5 July 2012 | by (United Kingdom) – See all my reviews

E. Elias Merhige's 'Din of Celestial Birds' is the second part of an as-yet-unfinished trilogy of films, the first part being his bold and visionary debut feature 'Begotten'. Most people coming to 'Din…' will have watched 'Begotten' and are presumably expecting more of the gruesome and haunting imagery that distinguished the style of that feature, however as the movie begins we are reassured to "not be afraid ... be comforted ... remember ... our origin..." and certainly the graphic images of 'Begotten' have been replaced in favour of abstract images that swirl around the screen, morphing into various shapes which, with the help of the delicately eerie accompanying music, oddly enough do indeed invoke a reassuring feeling.

I came away from the film thinking of it as 'Begotten' enacted on a microscopic scale: a depiction of the divine mystery of creation through an exploration of processes prior to it, but where 'Begotten' did so as a metaphorical psychodrama, 'Din…' does this in a style reminiscent of a nature documentary…except that it seems like what is being presented is a nature documentary of life on one of the outer planets shot by Man Ray or some other 1920s surrealist!

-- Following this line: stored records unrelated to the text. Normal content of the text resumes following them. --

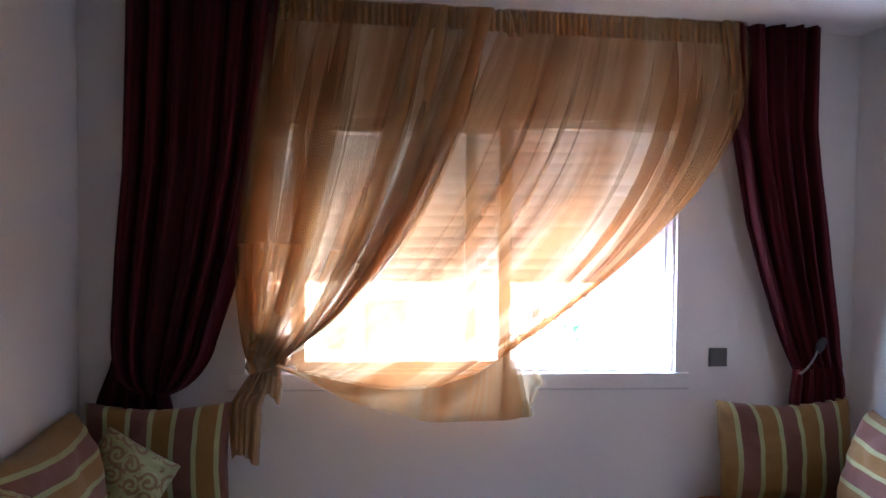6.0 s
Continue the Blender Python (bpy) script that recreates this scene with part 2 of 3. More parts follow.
def drape_cloth():
    """Dark wine-red cloth with woven stripes running down."""
    n = Nodes("wine_drape_cloth")
    uv = n.t.nodes.new("ShaderNodeTexCoord").outputs["UV"]
    x = n.node("ShaderNodeSeparateXYZ", 0, i0=uv)
    lines = n.node("ShaderNodeTexNoise", Vector=n.node("ShaderNodeVectorMath", op="MULTIPLY", i0=uv, i1=(1, 0.01, 0)), Scale=38.0, Detail=3.0)
    weave = n.noise(n.coords(), 220, 2)
    col = n.mix(n.span(lines, 0.42, 0.62), (0.040, 0.003, 0.006), (0.088, 0.005, 0.012))
    n.b.inputs["Specular IOR Level"].default_value = 0.2
    n.set(Base_Color=col, Roughness=0.8, Sheen_Weight=0.02, Sheen_Tint=(0.5, 0.1, 0.15), Normal=n.bump(weave, 0.2, 0.001))
    return n.m


def sheer_cloth(name="amber_voile", close=0.0):
    """Thin voile woven in bands of amber and straw: mostly open, with threads that scatter the light; denser towards
    the knot; close: how far it is bunched, with the shade between layers darkened into the colour.
    """
    n = Nodes(name)
    n.t.nodes.remove(n.b)
    uv = n.t.nodes.new("ShaderNodeTexCoord").outputs["UV"]
    band = n.node("ShaderNodeTexNoise", Vector=n.node("ShaderNodeVectorMath", op="MULTIPLY", i0=uv, i1=(1, 0.03, 0)), Scale=17.0, Detail=1.0)
    thread = n.node("ShaderNodeTexNoise", Vector=n.node("ShaderNodeVectorMath", op="MULTIPLY", i0=uv, i1=(1, 0.05, 0)), Scale=90.0, Detail=2.0)
    f = n.span(n.math("ADD", n.math("MULTIPLY", band, 0.75), n.math("MULTIPLY", thread, 0.25)), 0.43, 0.57)
    # light lost between bunched layers is taken out of the colour
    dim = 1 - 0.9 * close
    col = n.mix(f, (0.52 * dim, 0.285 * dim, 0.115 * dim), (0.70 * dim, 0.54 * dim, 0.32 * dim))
    clear = n.node("ShaderNodeBsdfTransparent", Color=n.mix(f, (0.95, 0.80, 0.63), (0.985, 0.935, 0.86)))
    glow = n.node("ShaderNodeBsdfTranslucent", Color=col)
    face = n.node("ShaderNodeBsdfDiffuse", Color=col)
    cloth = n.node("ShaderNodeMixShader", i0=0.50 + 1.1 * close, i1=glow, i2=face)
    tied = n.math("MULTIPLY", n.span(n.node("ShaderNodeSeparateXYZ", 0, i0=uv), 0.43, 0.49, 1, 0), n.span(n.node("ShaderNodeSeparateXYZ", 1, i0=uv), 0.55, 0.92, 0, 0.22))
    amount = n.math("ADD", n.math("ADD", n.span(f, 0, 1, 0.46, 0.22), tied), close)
    n.t.links.new(n.node("ShaderNodeMixShader", i0=amount, i1=clear, i2=cloth), n.out.inputs[0])
    return n.m


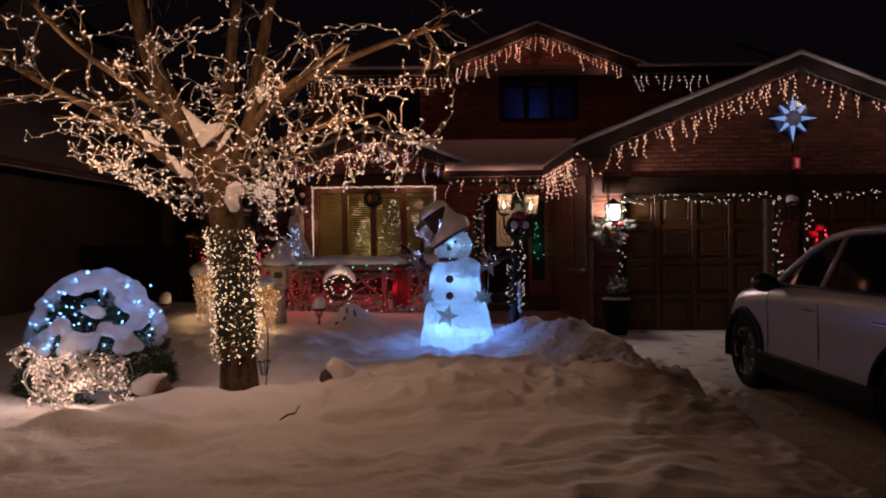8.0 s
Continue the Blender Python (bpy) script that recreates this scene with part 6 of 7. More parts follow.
def big_tree():
    rnd = random.Random(202)
    tree = thing("tree", "bare broad tree with snow in its forks", "tree")
    b, tw = empty(), empty()
    tube(b, [(lean_x(z), TY - 0.02 * z, z) for z in (0.15, 0.36, 0.6, 1.2, 1.7, 1.95, 2.15, 2.32)], [0.19, 0.16, 0.145, 0.14, 0.138, 0.155, 0.17, 0.14], 20)
    # path, radius at the foot, radius at the tip, count of branches
    limbs = [
        ([(-1.72, 0.76, 2.15), (-1.82, 0.74, 2.42), (-1.96, 0.72, 2.68), (-2.10, 0.70, 2.95), (-2.22, 0.68, 3.4), (-2.30, 0.66, 3.9)], 0.115, 0.05, 7),
        ([(-1.62, 0.80, 2.2), (-1.58, 0.82, 2.5), (-1.56, 0.84, 2.75), (-1.53, 0.86, 3.1), (-1.45, 0.9, 3.8)], 0.085, 0.035, 6),
        ([(-1.52, 0.78, 2.15), (-1.40, 0.76, 2.38), (-1.32, 0.75, 2.60), (-1.30, 0.76, 2.85), (-1.24, 0.78, 3.2), (-1.12, 0.8, 3.8)], 0.095, 0.035, 6),
        ([(-1.32, 0.74, 2.55), (-1.14, 0.70, 2.70), (-0.92, 0.66, 2.84), (-0.55, 0.60, 3.0), (-0.15, 0.55, 3.14), (0.30, 0.5, 3.26)], 0.055, 0.016, 8),
        ([(-1.70, 0.72, 1.98), (-1.90, 0.66, 2.16), (-2.14, 0.58, 2.36), (-2.42, 0.5, 2.56), (-2.78, 0.42, 2.76), (-3.1, 0.36, 2.95)], 0.065, 0.015, 9),
        ([(-1.44, 0.72, 2.1), (-1.22, 0.58, 2.24), (-0.95, 0.46, 2.38), (-0.62, 0.38, 2.46), (-0.25, 0.32, 2.52)], 0.034, 0.010, 8),
        ([(-1.66, 0.70, 2.2), (-1.82, 0.42, 2.45), (-2.05, 0.15, 2.7), (-2.35, -0.1, 2.95), (-2.6, -0.25, 3.25)], 0.034, 0.012, 5),
        ([(-1.40, 0.70, 2.3), (-1.22, 0.44, 2.5), (-1.0, 0.2, 2.66), (-0.72, 0.02, 2.8), (-0.42, -0.1, 2.95)], 0.03, 0.010, 5),
        ([(-1.55, 0.90, 2.25), (-1.38, 1.2, 2.6), (-1.05, 1.5, 3.0), (-0.8, 1.8, 3.45)], 0.045, 0.015, 4),
        ([(-1.68, 0.88, 2.2), (-1.95, 1.2, 2.55), (-2.35, 1.5, 2.95), (-2.75, 1.7, 3.3)], 0.045, 0.015, 4),
    ]
    runs = []

    def grow(p, d, long, r, depth):
        pts, q = [p], p.copy()
        n = max(4, int(long / 0.07))
        for _ in range(n):
            d = (d + Vector([rnd.gauss(0, 0.2) for _ in range(3)]) + Vector((0, 0, -0.05 if depth > 1 else 0.02))).normalized()
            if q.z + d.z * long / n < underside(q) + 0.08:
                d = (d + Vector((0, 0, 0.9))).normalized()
            q = q + d * long / n
            pts.append(q.copy())
        tube(tw, pts, [max(r * (1 - 0.8 * k / n), 0.0016) for k in range(n + 1)], 6 if depth < 2 else 4)
        runs.append((pts, depth))
        if depth < 3:
            for _ in range(2):
                k = rnd.randrange(n // 3, n)
                side = (d + Vector([rnd.gauss(0, 0.75) for _ in range(3)]) + Vector((0, -0.15, -0.14 * depth))).normalized()
                grow(pts[k], side, long * rnd.uniform(0.5, 0.8), r * 0.5, depth + 1)

    for pts, r0, r1, count in limbs:
        line = smooth_line(pts)
        n = len(line)
        lb = empty()
        tube(lb, line, [r0 + (r1 - r0) * (k / (n - 1)) ** 0.8 for k in range(n)], 12)
        part("limb", lb, BARK, tree, smooth=True)
        runs.append((line, 0))
        for k in range(count):
            i = rnd.randrange(n // 3, n)
            d = (line[min(i + 1, n - 1)] - line[max(i - 1, 0)]).normalized()
            side = (d * 0.6 + Vector([rnd.gauss(0, 0.6) for _ in range(3)]) + Vector((0, -0.1, -0.05))).normalized()
            grow(line[i], side, rnd.uniform(0.35, 0.7), 0.0056, 1)
    part("trunk", b, BARK, tree, "rough brown bark", smooth=True)
    part("twig_mass", tw, BARK, tree, "thin dark twigs", smooth=True, kind="stuff")
    return tree, runs


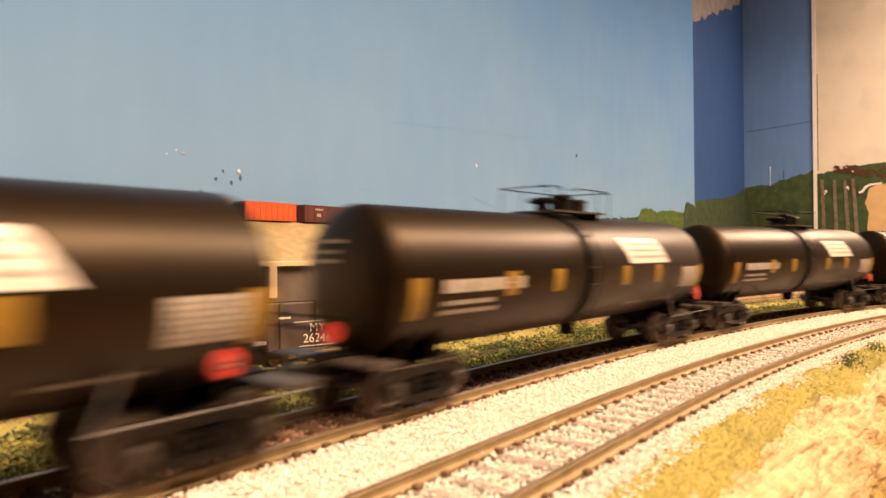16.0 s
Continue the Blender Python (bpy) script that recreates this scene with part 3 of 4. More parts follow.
def truck(parent, x0):
    t = new("truck")
    t.parent = parent
    t.location = (x0, 0, 0)
    for sy in (-1, 1):
        bm = BM()
        y0, y1 = sy * 0.0112 - 0.0008, sy * 0.0112 + 0.0008
        # arch-shaped cast side frame: top chord, bottom chord, pedestals, spring nest
        for pts in (((-0.0128, 0.0062), (-0.0066, 0.0082), (0.0066, 0.0082), (0.0128, 0.0062)), ((-0.0118, 0.0044), (-0.0052, 0.0026), (0.0052, 0.0026), (0.0118, 0.0044))):
            for (ax, az), (bx, bz) in zip(pts, pts[1:]):
                v = [bm.verts.new(q) for q in ((ax, y0, az - 0.0008), (bx, y0, bz - 0.0008), (bx, y0, bz + 0.0008), (ax, y0, az + 0.0008), (ax, y1, az - 0.0008), (bx, y1, bz - 0.0008), (bx, y1, bz + 0.0008), (ax, y1, az + 0.0008))]
                for q in ((0, 1, 2, 3), (7, 6, 5, 4), (0, 4, 5, 1), (1, 5, 6, 2), (2, 6, 7, 3), (3, 7, 4, 0)):
                    bm.faces.new([v[i] for i in q])
        for px in (-0.0045, 0.0045):
            box(bm, px - 0.0008, px + 0.0008, y0, y1, 0.003, 0.008)
        part("side_frame", bm, M_SIDEFRAME, t)
        bm = BM()
        for k in (-0.0024, -0.0, 0.0024):
            lathe(bm, [(0.0028, 0), (0.0028, 0.0010), (0.0036, 0.0008), (0.0044, 0.0010), (0.0052, 0.0008), (0.006, 0.0010), (0.0068, 0.0009), (0.0068, 0)], "z", 8, (k, sy * 0.0112, 0))
        part("spring_nest", bm, M_DARK, t)
        for wx in (-0.0102, 0.0102):
            bm = BM()
            lathe(bm, [(-0.0013, 0), (-0.0013, 0.0013), (-0.0009, 0.0016), (0.0009, 0.0016), (0.0013, 0.0012), (0.0013, 0)], "y", 10, (wx, sy * 0.0122, 0.0052))
            part("axle_box", bm, M_STEP, t)
    bm = BM()
    box(bm, -0.0028, 0.0028, -0.0108, 0.0108, 0.0066, 0.0092)
    part("bolster", bm, M_DARK, t)
    for wx in (-0.0102, 0.0102):
        bm = BM()
        for sy in (-1, 1):
            lathe(bm, [(sy * 0.0071, 0), (sy * 0.0071, 0.0058), (sy * 0.0077, 0.0059), (sy * 0.0078, 0.00525), (sy * 0.0098, 0.0052), (sy * 0.0098, 0.0044), (sy * 0.0092, 0.0040), (sy * 0.0092, 0.0018), (sy * 0.0099, 0.0015), (sy * 0.0099, 0)], "y", 20)
            for k in range(6):
                a = k * math.pi / 3
                box(bm, 0.003 * math.cos(a) - 0.0003, 0.003 * math.cos(a) + 0.0003, sy * 0.0095 - 0.0003, sy * 0.0095 + 0.0003, 0.003 * math.sin(a) - 0.0003, 0.003 * math.sin(a) + 0.0003)
        lathe(bm, [(-0.011, 0.0), (-0.011, 0.0009), (0.011, 0.0009), (0.011, 0.0)], "y", 8)
        w = part("wheelset", bm, M_WHEEL, t, smooth=True)
        w.location = (wx, 0, 0.0052)
    return t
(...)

The opening credits actually attribute the film to Q6, a group consisting of a visual philosopher (whatever that is), a computational visual neuroscientist (whatever that is), a multi-media performance artist, a composer, and a sculptor; all of whom Merhige collected around him to produce the movie in a hands-on fashion employing techniques used by the work of cinema pioneers like the Lumiere brothers, Fritz Lang, and Jean Cocteau, in addition to software and technology created specifically for the film. The effort was certainly worth it as at only 14 minutes (much easier going than the 80 minutes of 'Begotten'!) here is a film which even though it cannot be said to be unique on the grounds that it arguably ploughs the same furrow as it's conceptual predecessor, is nevertheless testament to a unique artistic vision, and which explores the limits of both cinema and human understanding.